Using insights gathered from the sector, the Aerospace Technology Institute has identified the five factors delaying digital transformation strategies.
Aerospace is a highly-regulated environment with understandably high barriers to entry. These factors, along with the pace of aircraft development, are often cited as restricting change and impeding the application of digital transformation.
According to research conducted by the Aerospace Technology Institute (ATI), the sector identifies IP protection, data sharing and cyber security as the biggest barriers.
However, the ATI’s Market & Economic Advisory Group, made up of cross-sector representatives, cited culture as the biggest barrier.
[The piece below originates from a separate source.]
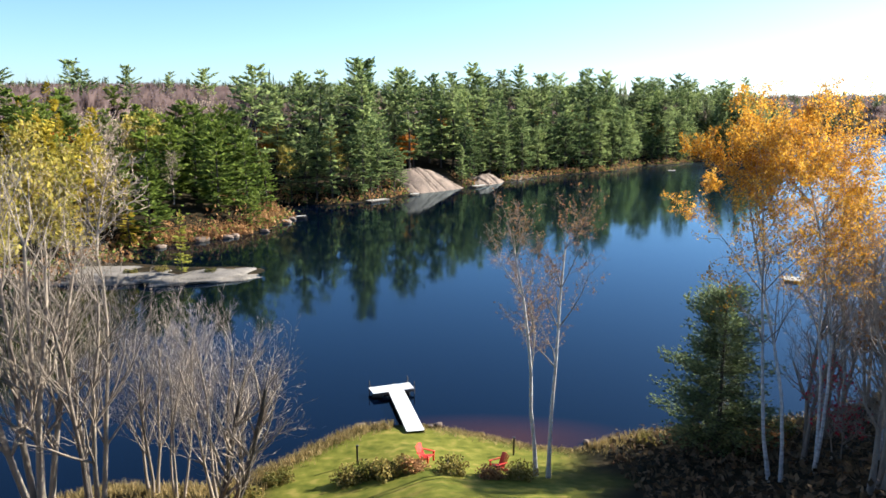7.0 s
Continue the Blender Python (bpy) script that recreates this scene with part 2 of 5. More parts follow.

Access to data only offers value if its purpose and use can be realised. Access to data that could enable change is restricted and owned by few companies – so, how much of the data collected is actually being used? How much does it cost to acquire it? How much does it cost to share it? Does sharing it provide benefit to both parties? Is some of the data publicly available through other sources? Answering these questions and working across the value chain will enable change.
Cyber security is an international multi-sector challenge that aerospace should not consider in isolation. The financial sector is the established leader in this field, and has pioneered block chain technology as one of the most secure methods of cyber protection, ensuring that the provenance and privacy of assets (finance, data, IP, ownership, etc.) are upheld.
The advent of a connected world increases the need to safeguard intellectual property. One of the key risks cited by ATI’s research was the concern that improving transparency between supplier and customer could reveal production methods, in effect a business’s trade secrets. Digital tools, such as a block chain can identify how products and services are used, and can offer alternative ways of managing key commercial assets (such as IP) and establishing mutually-beneficial developments and more strategic relationships.
Regulation is cited as a barrier to the adoption of digital transformation. Digital technology provides a means of creating greater fidelity (more pertinent to real-world conditions) and identifying the provenance and accuracy of information. Support is also required to work with regulators and develop the tools required to validate new digital capabilities.
The results of ATI’s research indicated that a conservative culture within the sector was considered to be a barrier to digital transformation, accentuated by demographic challenges, lack of skills to deliver digital capability and entrenched working practices. This is changing, but the pace of change is itself a cultural challenge. New graduates have digital skills, but lack the practicality and knowledge of products and their application.
The ATI has published the framework and its view of digital transformation in the inaugural issue of INSIGHT, a new series of ATI publications that will explore a range of cross-sector issues and topics.
The first issue explores the potential for digital transformation in aerospace, and examines the maturity of the UK aerospace sector’s digital capability. It also provides a simple framework covering market-led business opportunities and capability needs, and enables companies to assess where they are on the digital transformation journey and their direction of travel.